This is an extraordinary book. I bought in the wonderful bookstore Massolit in Krakow, due to the advice of an enthusiastic young employee that talked lively about lots of Polish books when I asked him what I should read to get to know something of Polish literature. I was not disappointed with this one, hope the others will be as good.
It's a violent book, extremely well written, the Warsaw Uprising in August and September 1944 narrated day by day, hour by hour, minute by minute. One can almost feel one is there, in the middle of the constant bombing, running from shelter to shelter, keeping up the chores of daily life in the most extreme and unreal circumstances.

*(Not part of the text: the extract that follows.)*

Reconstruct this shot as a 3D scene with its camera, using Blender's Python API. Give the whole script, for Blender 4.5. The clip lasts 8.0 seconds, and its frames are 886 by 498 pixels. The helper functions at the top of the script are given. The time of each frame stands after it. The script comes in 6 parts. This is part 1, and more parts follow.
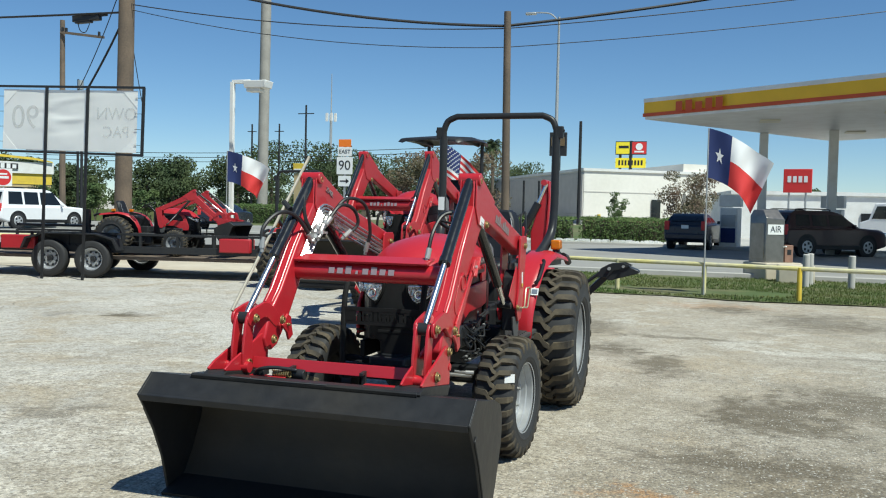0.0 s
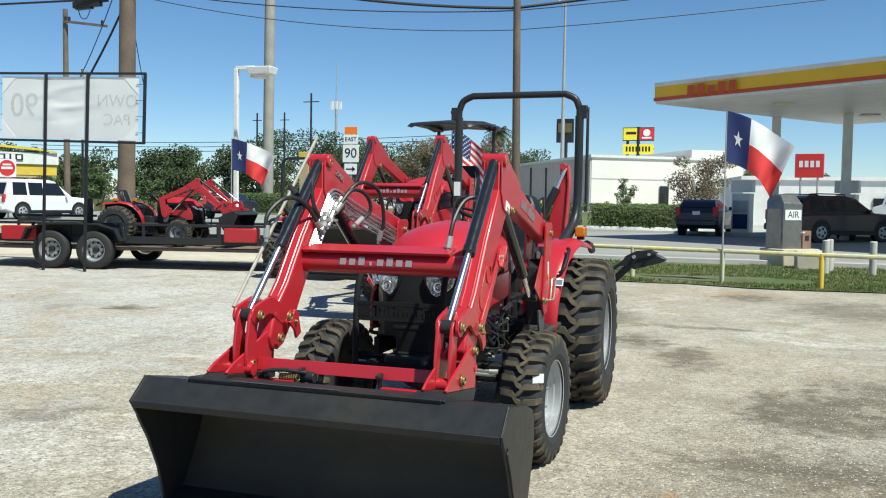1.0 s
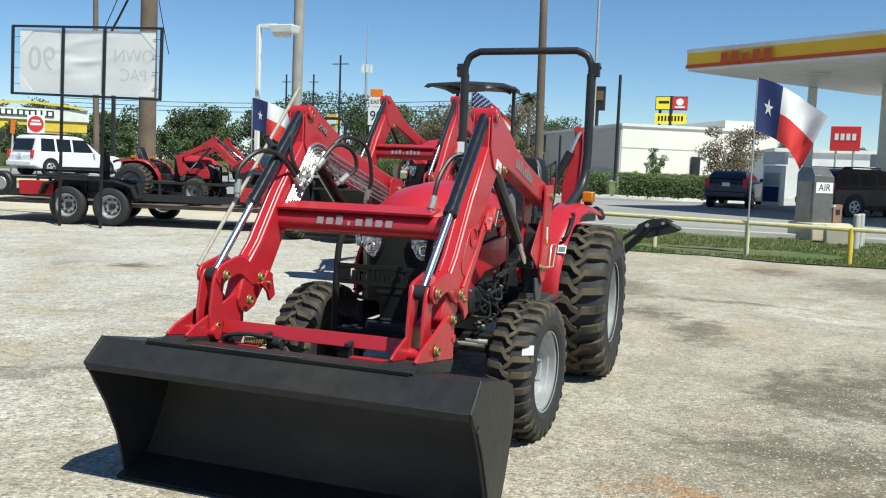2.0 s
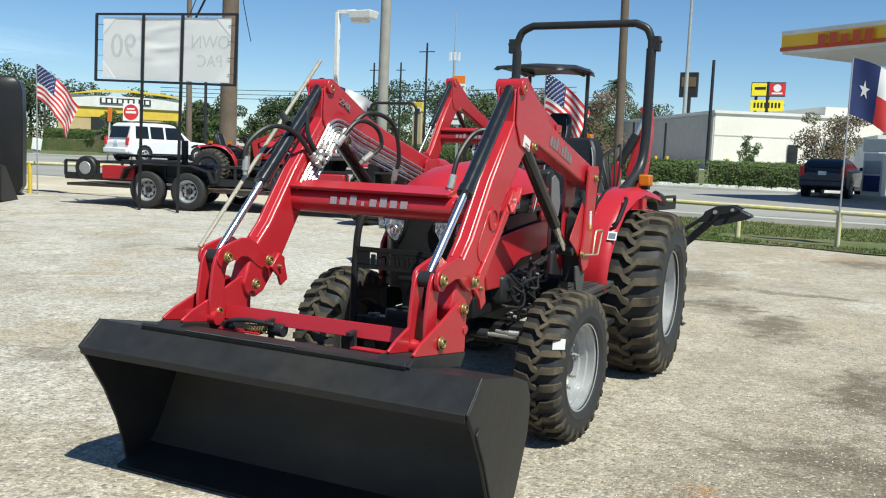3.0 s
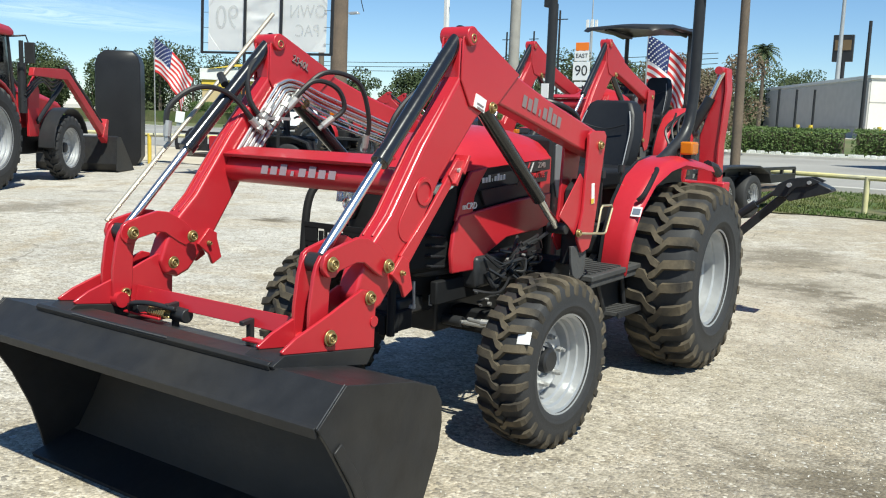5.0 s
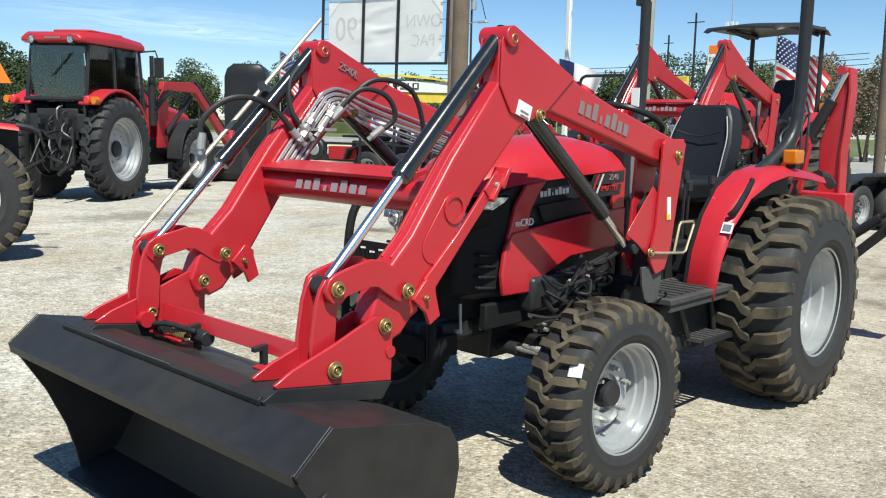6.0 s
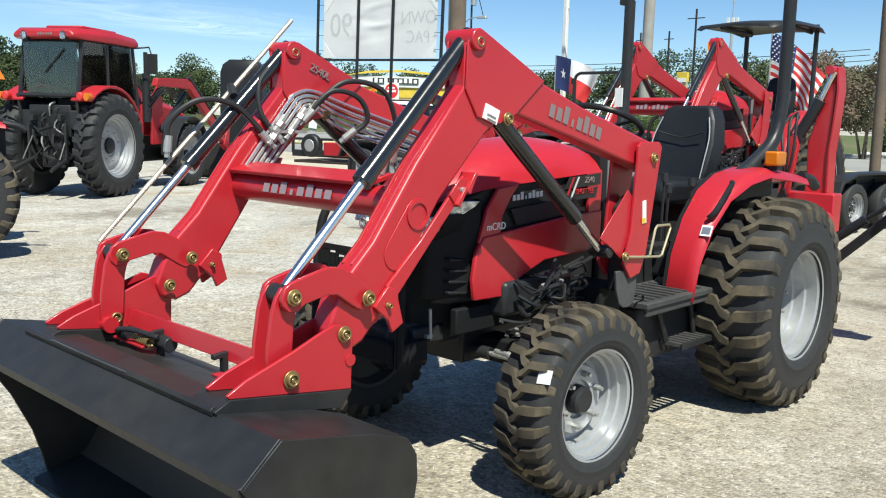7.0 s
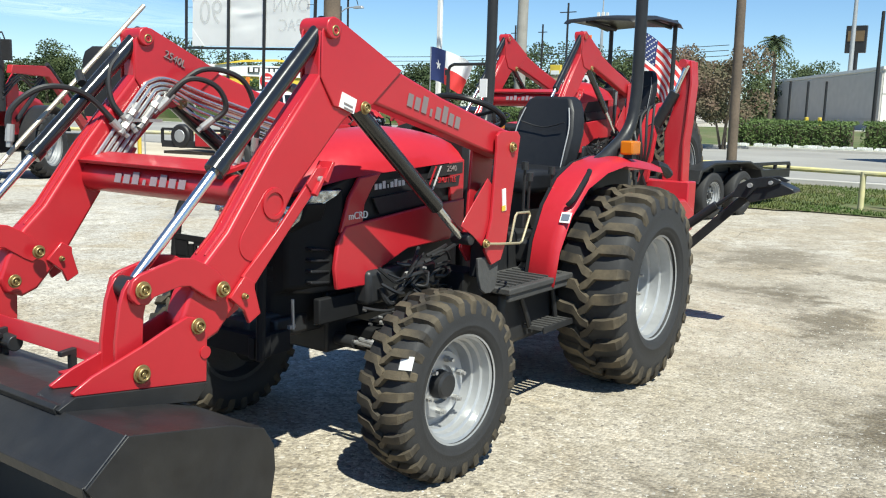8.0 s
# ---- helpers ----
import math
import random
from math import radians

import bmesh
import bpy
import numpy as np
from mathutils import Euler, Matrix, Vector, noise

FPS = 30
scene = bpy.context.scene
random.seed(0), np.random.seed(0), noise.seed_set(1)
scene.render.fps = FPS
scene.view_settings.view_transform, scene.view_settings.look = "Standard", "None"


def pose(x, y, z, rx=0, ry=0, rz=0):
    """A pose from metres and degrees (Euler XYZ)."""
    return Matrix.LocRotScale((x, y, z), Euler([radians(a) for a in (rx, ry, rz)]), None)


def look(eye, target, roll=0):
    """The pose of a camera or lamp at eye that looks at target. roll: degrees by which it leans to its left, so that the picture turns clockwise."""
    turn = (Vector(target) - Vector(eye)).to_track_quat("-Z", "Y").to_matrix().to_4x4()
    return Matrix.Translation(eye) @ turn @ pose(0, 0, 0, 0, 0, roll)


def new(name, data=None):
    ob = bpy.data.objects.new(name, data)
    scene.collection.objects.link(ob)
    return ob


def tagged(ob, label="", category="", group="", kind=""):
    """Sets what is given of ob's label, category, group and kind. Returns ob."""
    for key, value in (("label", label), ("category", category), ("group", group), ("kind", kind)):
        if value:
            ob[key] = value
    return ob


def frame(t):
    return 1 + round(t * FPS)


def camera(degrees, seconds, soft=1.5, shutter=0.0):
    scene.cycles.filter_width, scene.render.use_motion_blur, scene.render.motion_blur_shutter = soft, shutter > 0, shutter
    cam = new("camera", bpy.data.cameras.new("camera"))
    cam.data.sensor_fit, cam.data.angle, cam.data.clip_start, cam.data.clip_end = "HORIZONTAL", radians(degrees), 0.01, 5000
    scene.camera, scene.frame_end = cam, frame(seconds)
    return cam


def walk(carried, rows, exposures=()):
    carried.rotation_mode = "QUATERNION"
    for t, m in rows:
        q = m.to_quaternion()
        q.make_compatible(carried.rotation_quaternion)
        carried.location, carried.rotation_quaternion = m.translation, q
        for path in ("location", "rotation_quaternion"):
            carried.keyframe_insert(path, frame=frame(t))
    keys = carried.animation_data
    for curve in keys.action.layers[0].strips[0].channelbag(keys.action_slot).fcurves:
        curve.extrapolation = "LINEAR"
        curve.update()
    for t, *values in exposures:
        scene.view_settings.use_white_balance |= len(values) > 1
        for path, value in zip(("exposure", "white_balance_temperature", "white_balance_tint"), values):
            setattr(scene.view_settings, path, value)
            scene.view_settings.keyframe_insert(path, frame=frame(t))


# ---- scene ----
cam = camera(53.3, 8.0, 1.12)
PATH = [
    (0, (1.851, -5.075, 1.438), (1.238, -3.172, 1.365), 1.3),
    (0.5, (1.792, -4.895, 1.415), (1.147, -3.004, 1.332), 1.4),
    (1, (1.64, -4.682, 1.421), (1.015, -2.785, 1.321), 0.9),
    (1.5, (1.605, -4.528, 1.403), (0.99, -2.631, 1.243), 0.7),
    (1.7, (1.646, -4.442, 1.399), (1.016, -2.551, 1.233), 1.2),
    (2.8, (1.901, -4.046, 1.346), (1.058, -2.244, 1.138), 2.7),
    (3, (1.901, -3.935, 1.347), (1.039, -2.143, 1.136), 2.3),
    (3.5, (1.93, -3.705, 1.348), (1.036, -1.93, 1.118), 1.3),
    (4, (2.12, -3.509, 1.342), (1.133, -1.786, 1.101), 1.2),
    (4.2, (2.18, -3.427, 1.329), (1.159, -1.726, 1.08), 2.1),
    (5.3, (2.33, -2.956, 1.345), (1.182, -1.343, 1.059), 1.2),
    (5.5, (2.327, -2.843, 1.339), (1.16, -1.243, 1.061), 0.7),
    (6, (2.394, -2.678, 1.356), (1.038, -1.234, 1.079), 1.3),
    (6.5, (2.417, -2.596, 1.375), (1.039, -1.174, 1.094), 1.7),
    (7, (2.448, -2.569, 1.386), (1.092, -1.127, 1.099), 1.4),
    (7.5, (2.49, -2.545, 1.392), (1.246, -1.007, 1.101), 1.2),
    (8, (2.519, -2.539, 1.382), (1.372, -0.929, 1.082), 1.6),
]
EXPOSURES = [(0, 0.05, 6300, 3), (0.5, 0.16, 6350, 3), (1.5, 0.25, 6400, 4), (3.0, 0.20, 6500, 5), (4.0, 0.26, 6500, 6), (5.5, 0.38, 6500, 6), (6.5, 0.34, 6500, 6), (8.0, 0.47, 6500, 6)]
walk(cam, [(t, look(eye, target, roll)) for t, eye, target, roll in PATH], EXPOSURES)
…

Fortunately, I never experienced war, but this must be like war feels like, and it's horrible. I felt literally tired reading it, all that running from the bombs and the shelling, when short distances of a few blocks in a familiar city became almost insurmountable, when the once familiar streets became unknown territory, the rubble replacing the apartment blocks.
The frantic moment by moment rhythm of the narrative reminded of another book I read recently, about another kind of war, The City Always Wins. Both impressed me deeply. War and oppression are indeed a terrible burden of human history, and similar through every epoch. These testimonies are essential reading for anyone who cares, and the capacity of people to endure extreme circumstances never ceases to amaze me.